A more serious difficulty can be presented as another paradox. A voter in a large electorate has only a miniscule effect, if any, on the outcome of the election. Yet, voting is costly; at a minimum it involves travelling to the voting station, foregoing other activities whilst one does so. These costs outweigh the benefit of voting, so it is irrational to vote.
This argument has a certain technical appeal for rational choice theorists. It can, of course, be answered by alleging that voting brings benefits – for example, feelings of having done one’s duty – that can outweigh the costs involved. However, that does not really get to the heart of the matter. Many people, it seems, vote out of a sense of moral obligation. Moreover, if voting is an expression of the free and equal status of people then to think in terms of simple cost benefit analysis is inappropriate.
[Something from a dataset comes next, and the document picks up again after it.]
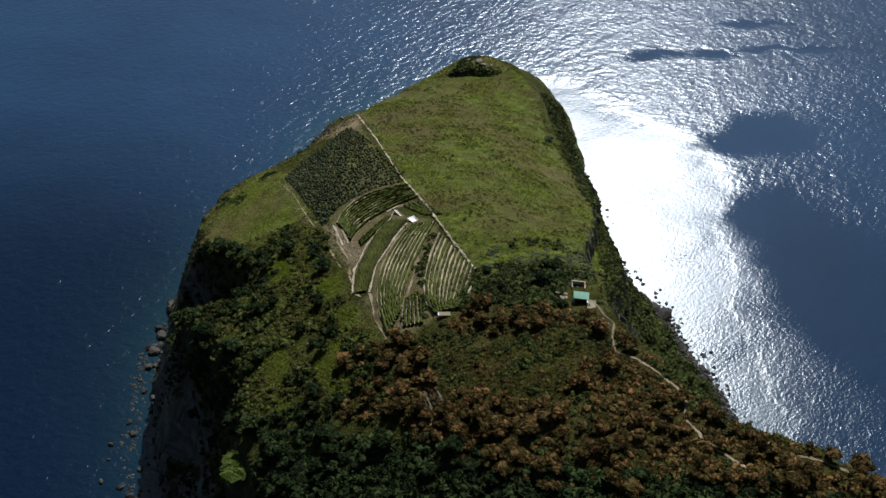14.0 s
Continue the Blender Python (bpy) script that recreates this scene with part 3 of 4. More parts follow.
def spots_in(outline, spacing, seed, radius=(0.8, 2.0), clump=0.0, clump_size=14, steepest=9.0, flattest=-1.0, high=(0.8, 1.2), keep_out=()):
    """Random spots inside an outline, thinned to clumps."""
    rng = np.random.RandomState(seed)
    o = np.array(outline, float)
    lo, hi = o.min(0), o.max(0)
    n = int(np.prod(hi - lo) / spacing**2)
    x, y = lo[0] + rng.rand(n) * (hi[0] - lo[0]), lo[1] + rng.rand(n) * (hi[1] - lo[1])
    d, ok = outline_distance(x + 2.4 * rough_noise(x, y, 10, 301), y + 2.4 * rough_noise(x, y, 10, 305), outline)
    s = slope_at(x, y)
    ok &= (soft_noise(x, y, clump_size, seed + 1) + 0.5 * soft_noise(x, y, clump_size / 2.3, seed + 2) > clump) & (s < steepest) & (s > flattest) & (ground(x, y) > 2.5)
    for out in (*keep_out, *PATHS):
        ok &= ~inside(x, y, out)
    x, y = x[ok], y[ok]
    r = radius[0] + (radius[1] - radius[0]) * rng.rand(len(x)) ** 1.6
    return np.stack([x, y, r, high[0] + (high[1] - high[0]) * rng.rand(len(x))], -1)


SOUTH_WOOD = [(20, 366), (22, 354), (40, 338), (62, 336), (95, 350), (130, 352), (165, 368), (205, 378), (205, 392), (160, 385), (120, 378), (92, 384), (70, 378), (52, 388), (38, 380)]
WEST_SCRUB = [(-44, 458), (-28, 452), (-12, 468), (8, 464), (26, 440), (42, 424), (58, 410), (72, 398), (60, 384), (38, 380), (28, 370), (12, 384), (-6, 400), (-22, 410), (-34, 425), (-52, 452)]
RUST_WOOD = [(52, 404), (62, 411), (74, 418), (88, 440), (104, 440), (120, 432), (150, 412), (175, 402), (205, 400), (205, 385), (165, 376), (120, 372), (84, 384), (58, 384)]
THICKET = [(76, 428), (74, 452), (82, 458), (96, 462), (108, 462), (103, 450), (106, 440), (92, 434)]
RIDGE_EDGE = [(116, 446), (126, 440), (150, 420), (172, 406), (205, 402), (205, 396), (165, 398), (140, 412), (125, 424), (113, 438)]
RUST_SOUTH = [(62, 386), (84, 385), (120, 374), (165, 378), (205, 387), (205, 398), (165, 400), (140, 402), (112, 398), (82, 399)]
THICKET_NORTH = [(70, 457), (78, 478), (93, 484), (109, 468), (110, 452), (103, 449), (84, 446)]
CLEARINGS = [[(74, 416), (84, 410), (99, 424), (113, 430), (122, 415), (119, 402), (106, 393), (91, 396), (98, 404), (90, 412), (80, 405)], [(101, 411), (106, 426), (116, 431), (122, 427), (120, 417), (108, 410)], [(118, 401), (123, 407), (129, 400), (134, 388), (127, 385)], [(78, 404), (82, 416), (93, 409), (101, 397), (95, 392)]]
EAST_SLOPE = [(112, 470), (120, 446), (140, 428), (170, 405), (205, 402), (205, 470), (165, 522), (130, 558), (100, 588), (74, 628), (40, 668), (10, 712), (5, 690), (45, 612), (80, 545), (98, 508)]
CLIFF_WEST = [(70, 303), (38, 326), (10, 354), (-28, 398), (-62, 446), (-84, 530), (-90, 600), (-72, 600), (-50, 460), (-18, 414), (12, 390), (50, 352), (120, 362), (200, 384), (200, 350), (112, 338)]

LEDGE_TOPS = [ledge[0] for ledge in LEDGES]
SEA_CLIFF = [(61, 303), (75, 293), (85, 284), (87, 268), (86, 245), (97, 245), (98, 264), (93, 285), (82, 303), (74, 316)]
NEAR_SOUTH = [(90, 190), (106, 130), (124, 60), (120, -20), (212, -20), (212, 185)]
VINE_GAP = [(47, 468), (49.5, 469), (55.5, 450), (60, 440), (65, 432), (71, 424), (69.5, 421.5), (63, 431), (58, 438), (53, 449)]
POINT_ROCK = [(-45, 673), (-30, 675), (-20, 679), (-17, 685), (-23, 684), (-34, 681), (-38, 687), (-36, 697), (-44, 694)]

SPUR_WOOD = [(19, 355), (24, 348), (36, 337), (50, 328), (62, 333), (66, 366), (44, 378), (34, 372), (27, 362)]
PINE_SPOT = [(33, 357), (46, 356), (46, 374), (33, 376)]
TRENCH_EDGE = [(-60, 462), (-48, 438), (-20, 430), (0, 423), (9, 433), (-4, 447), (-30, 457)]
WEST_RIM = [(-38, 426), (-20, 409), (12, 385), (28, 370), (35, 380), (14, 400), (-14, 421)]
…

The real danger – and one which is increasingly real in the UK and USA – is that the gap between the political elites and the people will lead more voters to take a cost benefit view and to think that voting is not worth the bother.
The future of democracy
Speculating on the future of great social phenomena like democracy is fraught with difficulty. On the one hand, voter turn outs in the UK and USA suggest that the danger that voters will be “turned off” politics and will come to regard the political elites with distrust and suspicion is all too real. On the other hand, interactive technologies seem to offer a future in which the people could, if they wish, make their views known about a given subject almost instantaneously. What seems clear is that democracy, of whatever kind, flourishes only where there is vigorous and informed public debate amongst a citizenry who understand themselves to be parts of a civic whole and not just self-interested individuals.